YOUR correspondent Mr O’Connor (The Bolton News, April 5) clearly subscribes to the doghandler school of childrearing. You know, the sort of people who still believe that children, wives and carpets should be beaten regularly. The question he and his ilk need to answer is “how do all of the other developed economies of Western Europe contrive to educate their young without instuting a Reign of Terror in the classroom?” For indeed they do! Are Brit children more stroppy, more anarchic than other people’s? The other guiding principle of this school of thought appears to be “if there is something we particularly dislike, blame it on Europe”.

Two anecdotes spring to mind. A few decades back I was sharing a flat with a friend who taught physics at the best boys’ school in Leicester. It happened that a female colleague where I worked was going out with one of his sixth formers. I enquired, and the word came back that he was a lousy disciplinarian but because he was a brilliant communicator with an enthusiasm for his subject so obvious that they behaved in his lessons because they didn’t want to miss anything. More recently a friend’s youngest grandson was constantly in trouble and repeatedly getting excluded. He was bright, he was bored, and the school refused point blank to give him work that would test his abilities. Indeed, on one occasion a teacher rebuked him for showing up his less clever colleagues.

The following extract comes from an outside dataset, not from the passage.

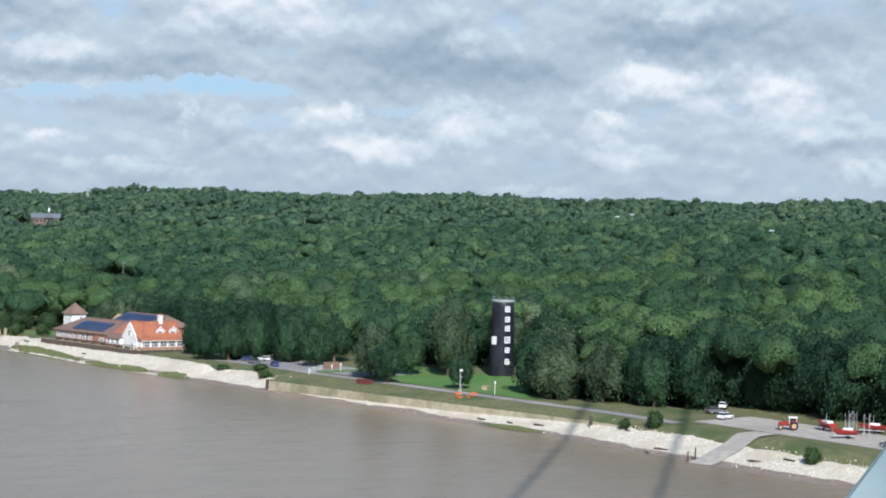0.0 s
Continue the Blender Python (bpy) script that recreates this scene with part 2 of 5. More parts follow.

He got good O levels, went on to do A levels at a local college, which thought he was worth teaching properly and has just attained a good 2.1 degree in computer studies at what used to be UMIST.

For people like your correspondent, there was once a golden age when to quote from the novelist Leslie Charteris: “English sportsmen worshipped God, and bent their bottoms to the rod, for the honour of the school.” For people a bit more sophisicated fear is not the best basis for a teaching relationship.